Monday, August 12, 2024

Illegal Health Insurer Bailout Continues a Democratic Pattern

Earlier this month, Kamala Harris’ campaign announced it raised more than $200 million in the first week of her candidacy, following Joe Biden’s withdrawal from the presidential campaign. A far larger, albeit unofficial, in-kind contribution came via the federal Centers for Medicare and Medicaid Services (CMS), which announced a new “premium stabilization demonstration” intended to minimize premium increases for seniors’ prescription drug coverage during the campaign’s final stretch.

It’s the continuation of a pattern: the third use by Democrats in recent years of health insurer giveaways — bailouts of questionable legality — to protect them from political headaches.

Current Bailout

The CMS announcement came due to changes in the prescription drug benefit that Democrats passed in 2022’s so-called Inflation Reduction Act. The combination of richer benefits — including a decrease in seniors’ maximum out-of-pocket drug spend — and structural changes to the benefit design meant that the average monthly bid amount for standalone Part D plans nearly tripled compared to last year.

While not all of that increase would get passed through to seniors’ premiums, CMS conceded “more variation” in plan bids, with “resulting premium changes [that] could create disruptive enrollment shifts.” As a result, CMS announced a demonstration project under which Washington will assume greater responsibility for plans’ cost overruns and provide outright subsidies to insurers.

CMS claims the “additional premium stability” provided by these bailouts could “improve the predictability of [plan] offerings.” With open enrollment for 2025 starting on Oct. 15 — weeks before the November election — the goal seems clear: avoid shocking seniors with high premiums and/or plan cancellations as they head to the polls.

Borrowing the Obama Bailout Playbook

In throwing taxpayer dollars at insurers to prevent politically unpopular dislocation, Biden’s CMS follows a pattern pioneered by none other than Barack Obama. In November 2010, mere months after Obamacare’s passage, CMS announced a nationwide demonstration project increasing payments to Medicare Advantage plans. The Government Accountability Office found that the $8.4 billion demonstration “dwarf[ed] all other Medicare demonstrations … in its estimated budgetary impact.”

Given questions about “the agency’s legal authority to undertake the demonstration,” GAO recommended that CMS cancel the Medicare Advantage giveaway — a recommendation the administration saw fit to ignore. With Democrats having raided Medicare, and specifically Medicare Advantage, to fund Obamacare, officials dreaded the prospect of seniors losing coverage or benefits before the 2012 election. If shoveling taxpayer money at insurers in a legally questionable manner could buy peace, so be it.

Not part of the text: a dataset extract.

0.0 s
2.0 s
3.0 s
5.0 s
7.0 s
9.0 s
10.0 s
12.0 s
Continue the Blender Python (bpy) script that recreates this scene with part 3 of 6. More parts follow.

The Obama administration returned to this playbook in late 2013, when the combination of millions of plan cancellation notices and a nonfunctioning healthcare.gov created another political headache. After the president’s public apology for what Politifact dubbed the “Lie of the Year” — “If you like your plan, you can keep it” — CMS announced it would allow states to keep noncompliant plans not meeting all of Obamacare’s new regulations.

In addition to violating the president’s constitutional duties — an administration pledging not to enforce federal law for political reasons — the decision also put insurers at risk. They had priced their Exchange products assuming that people with pre-Obamacare plans would be forced to buy new, richer coverage, and now those healthy individuals could avoid buying the more expensive plans.

In 2013, just as in 2010, the administration responded by going to the bailout well yet again. In announcing the option for states to permit noncompliant plans, CMS said that “we intend to explore ways to modify the risk corridor program” in ways that would “help ameliorate unanticipated changes in premium revenue.” Thankfully, Congress took action to prevent this particular bailout — but the pattern of using taxpayer dollars to make up for politically unpopular choices remains.

Democrats Love Throwing Money at Problems

Notice too how the left-wing supporters of socialized medicine quiet their mouths when elected Democrats decide to turn on the taxpayer spigots for insurance companies. Have people like Sen. Bernie Sanders, I-Vt., or Rep. Alexandria Ocasio-Cortez, D-N.Y., raised even a peep to one of these bailouts? Of course not. To them, winning elections matters far more than such trivialities as being consistent with one’s principles.

To be fair, the Trump administration mooted Medicare giveaways during his time in office, but a combination of logistical obstacles and objections from conservatives, including this one, prevented them from taking effect. So when Harris tries to tout drug pricing efforts between now and Nov. 5, conservatives should ask why Democrats always rely on bailouts to paper over the flaws in their government-run schemes.

After all, if the Inflation Reduction Act did such a good job of controlling drug prices, why is CMS using authority it arguably doesn’t have, and money taxpayers can’t afford, giving away billions to insurers?